Data listing:
>> BEGIN

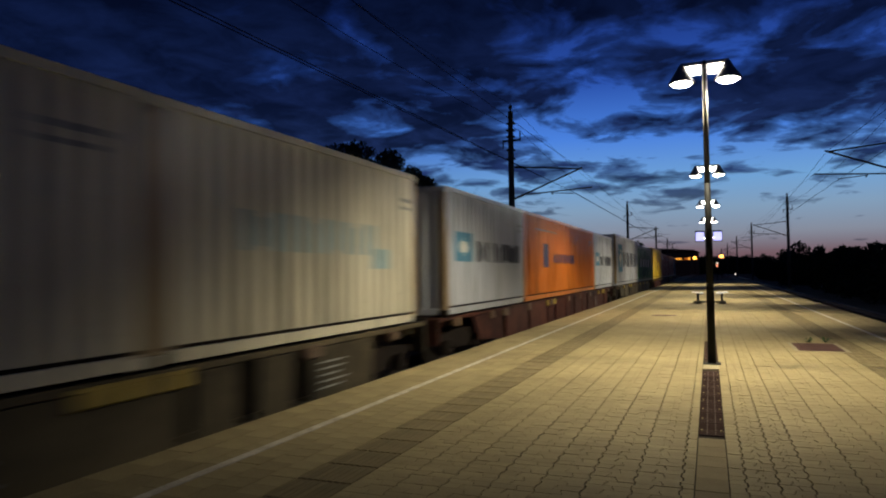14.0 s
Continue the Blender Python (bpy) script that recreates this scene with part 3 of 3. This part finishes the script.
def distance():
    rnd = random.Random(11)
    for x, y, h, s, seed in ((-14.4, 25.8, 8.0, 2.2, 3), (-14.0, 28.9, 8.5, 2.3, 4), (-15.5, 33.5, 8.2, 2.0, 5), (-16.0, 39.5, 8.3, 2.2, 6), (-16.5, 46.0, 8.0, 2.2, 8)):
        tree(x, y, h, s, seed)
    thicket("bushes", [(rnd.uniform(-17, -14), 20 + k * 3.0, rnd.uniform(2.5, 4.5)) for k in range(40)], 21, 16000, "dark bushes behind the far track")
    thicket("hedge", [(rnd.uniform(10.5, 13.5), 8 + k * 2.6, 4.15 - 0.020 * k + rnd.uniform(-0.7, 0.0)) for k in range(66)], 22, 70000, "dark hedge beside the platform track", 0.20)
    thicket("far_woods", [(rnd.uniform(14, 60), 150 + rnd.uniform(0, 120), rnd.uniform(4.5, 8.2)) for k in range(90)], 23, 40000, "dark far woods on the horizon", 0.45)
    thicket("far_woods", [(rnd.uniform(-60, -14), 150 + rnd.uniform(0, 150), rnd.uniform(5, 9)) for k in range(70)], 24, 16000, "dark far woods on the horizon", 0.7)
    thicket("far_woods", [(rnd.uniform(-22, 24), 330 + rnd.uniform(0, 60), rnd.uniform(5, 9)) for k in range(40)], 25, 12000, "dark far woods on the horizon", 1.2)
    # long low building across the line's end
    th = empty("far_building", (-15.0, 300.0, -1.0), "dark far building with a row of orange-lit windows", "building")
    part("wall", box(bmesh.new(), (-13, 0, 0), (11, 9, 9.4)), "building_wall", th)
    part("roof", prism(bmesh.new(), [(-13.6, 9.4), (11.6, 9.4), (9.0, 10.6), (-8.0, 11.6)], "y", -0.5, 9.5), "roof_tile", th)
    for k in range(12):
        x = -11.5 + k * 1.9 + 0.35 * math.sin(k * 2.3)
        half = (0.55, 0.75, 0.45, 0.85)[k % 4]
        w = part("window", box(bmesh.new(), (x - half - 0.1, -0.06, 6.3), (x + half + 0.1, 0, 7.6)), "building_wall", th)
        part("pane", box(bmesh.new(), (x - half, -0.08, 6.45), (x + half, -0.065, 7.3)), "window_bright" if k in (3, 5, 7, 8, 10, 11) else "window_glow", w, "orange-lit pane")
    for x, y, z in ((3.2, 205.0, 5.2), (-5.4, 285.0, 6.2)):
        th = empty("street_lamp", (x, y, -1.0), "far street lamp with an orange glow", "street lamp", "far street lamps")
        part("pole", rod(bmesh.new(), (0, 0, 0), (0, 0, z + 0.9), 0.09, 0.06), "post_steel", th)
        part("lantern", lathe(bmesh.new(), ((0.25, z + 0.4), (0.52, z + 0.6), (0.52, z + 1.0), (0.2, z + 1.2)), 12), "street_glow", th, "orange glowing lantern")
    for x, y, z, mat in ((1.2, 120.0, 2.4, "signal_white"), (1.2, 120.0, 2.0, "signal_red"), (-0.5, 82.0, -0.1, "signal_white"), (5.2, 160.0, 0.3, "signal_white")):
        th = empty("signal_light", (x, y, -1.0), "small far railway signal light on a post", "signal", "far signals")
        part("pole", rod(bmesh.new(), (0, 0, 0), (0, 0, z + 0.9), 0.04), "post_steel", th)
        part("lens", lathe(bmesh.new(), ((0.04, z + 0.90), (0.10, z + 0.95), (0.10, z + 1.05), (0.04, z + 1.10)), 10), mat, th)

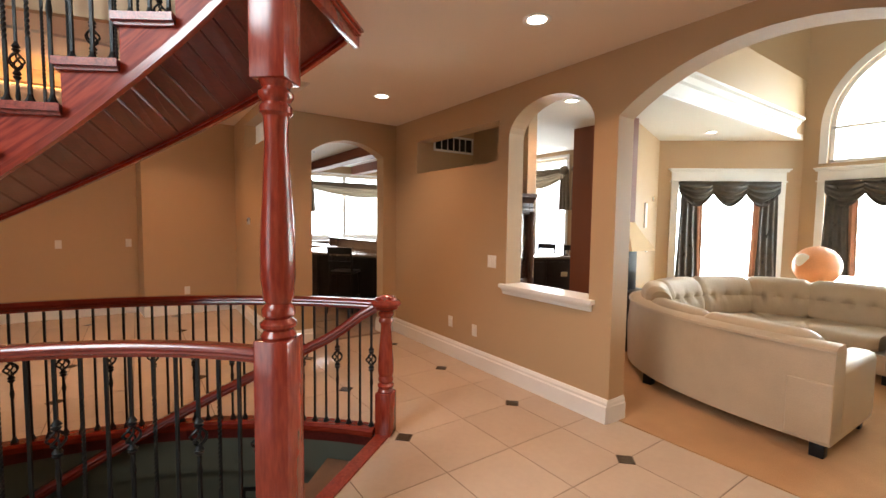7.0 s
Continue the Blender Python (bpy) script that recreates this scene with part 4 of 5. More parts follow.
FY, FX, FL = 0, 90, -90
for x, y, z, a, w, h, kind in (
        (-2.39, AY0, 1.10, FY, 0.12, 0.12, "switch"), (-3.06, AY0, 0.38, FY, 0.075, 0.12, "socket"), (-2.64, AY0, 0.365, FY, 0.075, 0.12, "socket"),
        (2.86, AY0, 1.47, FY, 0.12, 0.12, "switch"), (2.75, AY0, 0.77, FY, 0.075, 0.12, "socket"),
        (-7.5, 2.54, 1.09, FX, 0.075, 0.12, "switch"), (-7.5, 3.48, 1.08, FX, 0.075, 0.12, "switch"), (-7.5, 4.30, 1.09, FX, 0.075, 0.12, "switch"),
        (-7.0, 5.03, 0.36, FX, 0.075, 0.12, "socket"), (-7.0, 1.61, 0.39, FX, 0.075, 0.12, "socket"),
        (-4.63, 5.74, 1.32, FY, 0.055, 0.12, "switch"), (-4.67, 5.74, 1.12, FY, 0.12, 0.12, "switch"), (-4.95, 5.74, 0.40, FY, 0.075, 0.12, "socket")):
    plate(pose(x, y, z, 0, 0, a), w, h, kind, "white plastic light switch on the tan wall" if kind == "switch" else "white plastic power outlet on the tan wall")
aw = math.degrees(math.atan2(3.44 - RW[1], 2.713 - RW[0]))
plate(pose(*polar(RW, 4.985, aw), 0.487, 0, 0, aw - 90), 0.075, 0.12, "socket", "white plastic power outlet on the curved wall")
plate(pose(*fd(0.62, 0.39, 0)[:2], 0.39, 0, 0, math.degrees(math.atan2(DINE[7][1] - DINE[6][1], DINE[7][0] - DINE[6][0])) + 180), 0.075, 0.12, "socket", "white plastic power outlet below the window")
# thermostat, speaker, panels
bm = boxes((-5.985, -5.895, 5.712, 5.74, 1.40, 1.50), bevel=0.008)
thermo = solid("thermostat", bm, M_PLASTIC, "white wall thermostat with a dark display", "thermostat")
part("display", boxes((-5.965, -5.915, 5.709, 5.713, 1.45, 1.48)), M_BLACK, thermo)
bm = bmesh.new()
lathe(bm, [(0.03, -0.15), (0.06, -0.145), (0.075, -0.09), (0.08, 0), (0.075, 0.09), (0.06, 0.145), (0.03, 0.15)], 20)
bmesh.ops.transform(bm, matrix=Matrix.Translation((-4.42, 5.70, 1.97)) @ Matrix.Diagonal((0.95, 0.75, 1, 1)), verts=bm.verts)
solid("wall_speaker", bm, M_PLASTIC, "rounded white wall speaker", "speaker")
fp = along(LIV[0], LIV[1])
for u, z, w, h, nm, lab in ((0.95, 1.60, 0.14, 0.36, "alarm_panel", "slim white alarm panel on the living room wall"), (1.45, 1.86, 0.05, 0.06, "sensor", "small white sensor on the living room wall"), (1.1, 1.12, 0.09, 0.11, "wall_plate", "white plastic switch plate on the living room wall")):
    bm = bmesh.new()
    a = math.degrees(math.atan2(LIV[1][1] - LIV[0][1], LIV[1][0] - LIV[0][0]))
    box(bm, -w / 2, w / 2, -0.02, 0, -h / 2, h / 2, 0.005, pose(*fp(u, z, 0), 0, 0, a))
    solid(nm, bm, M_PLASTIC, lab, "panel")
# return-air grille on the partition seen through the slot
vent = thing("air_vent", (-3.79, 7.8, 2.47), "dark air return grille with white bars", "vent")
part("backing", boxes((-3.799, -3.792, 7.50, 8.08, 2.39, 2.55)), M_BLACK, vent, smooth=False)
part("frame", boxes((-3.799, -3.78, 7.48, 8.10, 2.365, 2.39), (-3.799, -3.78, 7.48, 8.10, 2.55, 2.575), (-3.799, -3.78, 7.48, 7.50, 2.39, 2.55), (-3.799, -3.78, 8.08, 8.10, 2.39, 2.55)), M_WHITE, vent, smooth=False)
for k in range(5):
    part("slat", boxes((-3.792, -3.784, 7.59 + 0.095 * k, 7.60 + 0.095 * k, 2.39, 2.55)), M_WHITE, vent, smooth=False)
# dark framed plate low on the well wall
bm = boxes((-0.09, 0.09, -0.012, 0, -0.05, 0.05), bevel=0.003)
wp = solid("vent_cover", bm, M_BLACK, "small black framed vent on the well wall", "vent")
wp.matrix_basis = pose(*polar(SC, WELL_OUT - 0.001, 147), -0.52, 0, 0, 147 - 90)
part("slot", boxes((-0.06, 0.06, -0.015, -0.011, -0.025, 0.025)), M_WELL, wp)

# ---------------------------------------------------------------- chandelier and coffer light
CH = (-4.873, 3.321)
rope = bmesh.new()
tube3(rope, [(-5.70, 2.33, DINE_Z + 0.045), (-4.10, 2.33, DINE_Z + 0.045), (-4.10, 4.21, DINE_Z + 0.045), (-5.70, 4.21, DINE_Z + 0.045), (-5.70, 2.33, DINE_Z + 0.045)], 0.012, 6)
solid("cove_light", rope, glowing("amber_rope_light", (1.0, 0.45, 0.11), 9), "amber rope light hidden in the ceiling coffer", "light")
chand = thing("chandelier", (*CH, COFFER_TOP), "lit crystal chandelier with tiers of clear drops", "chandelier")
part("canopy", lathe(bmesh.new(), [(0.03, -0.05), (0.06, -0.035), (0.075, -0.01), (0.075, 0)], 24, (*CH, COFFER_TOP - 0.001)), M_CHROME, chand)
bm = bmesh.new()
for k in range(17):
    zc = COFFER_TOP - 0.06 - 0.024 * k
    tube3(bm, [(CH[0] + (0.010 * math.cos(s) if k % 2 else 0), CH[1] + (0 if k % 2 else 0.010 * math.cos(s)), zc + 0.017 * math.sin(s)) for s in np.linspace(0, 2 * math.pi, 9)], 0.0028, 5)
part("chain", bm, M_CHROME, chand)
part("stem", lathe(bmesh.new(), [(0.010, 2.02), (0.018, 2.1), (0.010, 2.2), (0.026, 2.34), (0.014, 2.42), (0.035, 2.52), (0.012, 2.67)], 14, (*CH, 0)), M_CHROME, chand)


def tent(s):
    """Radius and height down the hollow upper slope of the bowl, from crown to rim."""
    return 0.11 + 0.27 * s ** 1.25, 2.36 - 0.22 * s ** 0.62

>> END
>> BEGIN

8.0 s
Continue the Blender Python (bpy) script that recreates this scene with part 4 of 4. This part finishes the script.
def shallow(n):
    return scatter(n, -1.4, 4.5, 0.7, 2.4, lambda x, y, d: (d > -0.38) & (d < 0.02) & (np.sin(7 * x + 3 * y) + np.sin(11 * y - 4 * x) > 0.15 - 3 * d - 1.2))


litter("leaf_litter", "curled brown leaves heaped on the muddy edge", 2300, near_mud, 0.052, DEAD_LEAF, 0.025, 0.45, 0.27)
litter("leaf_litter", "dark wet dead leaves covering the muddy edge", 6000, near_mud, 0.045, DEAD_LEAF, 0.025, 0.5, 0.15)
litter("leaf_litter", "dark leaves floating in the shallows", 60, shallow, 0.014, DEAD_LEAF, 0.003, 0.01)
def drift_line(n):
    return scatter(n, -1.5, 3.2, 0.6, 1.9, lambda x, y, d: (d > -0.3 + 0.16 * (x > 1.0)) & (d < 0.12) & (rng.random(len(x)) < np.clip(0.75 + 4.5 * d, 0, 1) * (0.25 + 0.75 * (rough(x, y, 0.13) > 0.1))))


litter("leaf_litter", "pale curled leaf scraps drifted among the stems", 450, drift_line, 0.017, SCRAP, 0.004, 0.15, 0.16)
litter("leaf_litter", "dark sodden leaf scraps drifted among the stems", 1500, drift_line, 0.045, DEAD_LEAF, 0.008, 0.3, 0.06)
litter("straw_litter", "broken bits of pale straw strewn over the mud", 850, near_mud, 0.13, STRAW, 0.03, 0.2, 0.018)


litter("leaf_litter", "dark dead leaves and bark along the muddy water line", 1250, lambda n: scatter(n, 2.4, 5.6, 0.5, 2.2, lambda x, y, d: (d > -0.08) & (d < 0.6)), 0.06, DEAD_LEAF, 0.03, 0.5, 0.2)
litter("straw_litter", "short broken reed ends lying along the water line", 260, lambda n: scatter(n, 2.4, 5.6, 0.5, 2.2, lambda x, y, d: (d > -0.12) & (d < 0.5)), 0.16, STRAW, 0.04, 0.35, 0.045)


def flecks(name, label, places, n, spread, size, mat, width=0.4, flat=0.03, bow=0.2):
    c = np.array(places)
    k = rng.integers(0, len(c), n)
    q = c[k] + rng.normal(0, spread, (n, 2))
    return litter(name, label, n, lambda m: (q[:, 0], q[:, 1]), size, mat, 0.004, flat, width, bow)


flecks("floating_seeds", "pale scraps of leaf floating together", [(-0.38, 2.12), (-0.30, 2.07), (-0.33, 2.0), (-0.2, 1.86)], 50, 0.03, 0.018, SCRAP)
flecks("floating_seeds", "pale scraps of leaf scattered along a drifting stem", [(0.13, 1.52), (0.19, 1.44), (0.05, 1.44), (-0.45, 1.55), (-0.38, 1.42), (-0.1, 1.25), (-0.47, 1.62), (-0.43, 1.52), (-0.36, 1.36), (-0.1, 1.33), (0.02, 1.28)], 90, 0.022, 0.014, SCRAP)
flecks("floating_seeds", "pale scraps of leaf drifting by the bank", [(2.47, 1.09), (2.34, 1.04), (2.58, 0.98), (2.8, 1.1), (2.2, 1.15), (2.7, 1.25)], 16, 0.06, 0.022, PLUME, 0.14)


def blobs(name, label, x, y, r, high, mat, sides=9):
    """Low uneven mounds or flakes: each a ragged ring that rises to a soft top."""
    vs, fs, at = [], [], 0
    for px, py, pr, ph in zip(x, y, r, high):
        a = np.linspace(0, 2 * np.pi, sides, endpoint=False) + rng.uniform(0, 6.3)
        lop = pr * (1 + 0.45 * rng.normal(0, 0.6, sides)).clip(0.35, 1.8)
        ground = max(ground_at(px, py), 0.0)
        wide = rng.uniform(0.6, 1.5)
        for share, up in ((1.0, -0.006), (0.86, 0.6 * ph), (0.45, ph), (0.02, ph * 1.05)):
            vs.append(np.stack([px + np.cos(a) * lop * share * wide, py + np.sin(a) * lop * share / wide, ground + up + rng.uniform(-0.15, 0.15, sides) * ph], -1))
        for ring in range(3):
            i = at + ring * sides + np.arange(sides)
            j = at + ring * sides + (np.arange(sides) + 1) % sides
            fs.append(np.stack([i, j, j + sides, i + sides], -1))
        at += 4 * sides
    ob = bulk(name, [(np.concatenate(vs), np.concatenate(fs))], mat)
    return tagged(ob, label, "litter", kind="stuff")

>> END
>> BEGIN

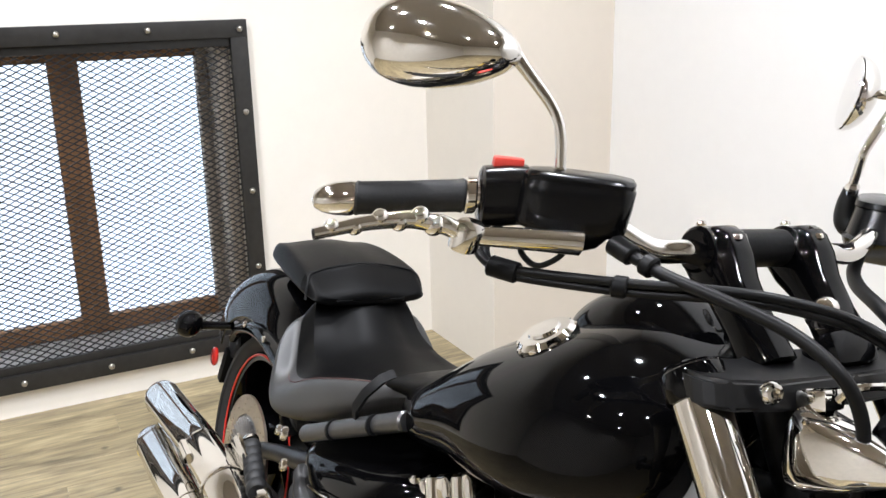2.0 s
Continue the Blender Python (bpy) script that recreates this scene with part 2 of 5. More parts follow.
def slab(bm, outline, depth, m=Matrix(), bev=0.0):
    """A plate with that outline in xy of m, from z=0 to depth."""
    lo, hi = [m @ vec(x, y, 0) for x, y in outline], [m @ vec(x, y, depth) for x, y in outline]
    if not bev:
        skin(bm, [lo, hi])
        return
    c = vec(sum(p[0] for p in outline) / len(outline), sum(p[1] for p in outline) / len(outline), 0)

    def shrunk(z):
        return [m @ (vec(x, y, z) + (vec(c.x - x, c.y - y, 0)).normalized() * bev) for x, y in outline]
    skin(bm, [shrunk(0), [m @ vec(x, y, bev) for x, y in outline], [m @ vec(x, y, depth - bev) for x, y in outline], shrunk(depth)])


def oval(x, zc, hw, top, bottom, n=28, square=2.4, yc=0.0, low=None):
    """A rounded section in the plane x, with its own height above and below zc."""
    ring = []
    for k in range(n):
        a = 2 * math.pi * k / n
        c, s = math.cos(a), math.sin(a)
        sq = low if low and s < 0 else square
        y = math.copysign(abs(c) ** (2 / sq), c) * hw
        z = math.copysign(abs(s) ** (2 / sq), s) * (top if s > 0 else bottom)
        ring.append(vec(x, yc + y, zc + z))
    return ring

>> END

**SHORT TASK:** Copy every line of the listing where the word "More" appears.

**FINISHED TASK:**
Continue the Blender Python (bpy) script that recreates this scene with part 4 of 5. More parts follow.
Continue the Blender Python (bpy) script that recreates this scene with part 2 of 5. More parts follow.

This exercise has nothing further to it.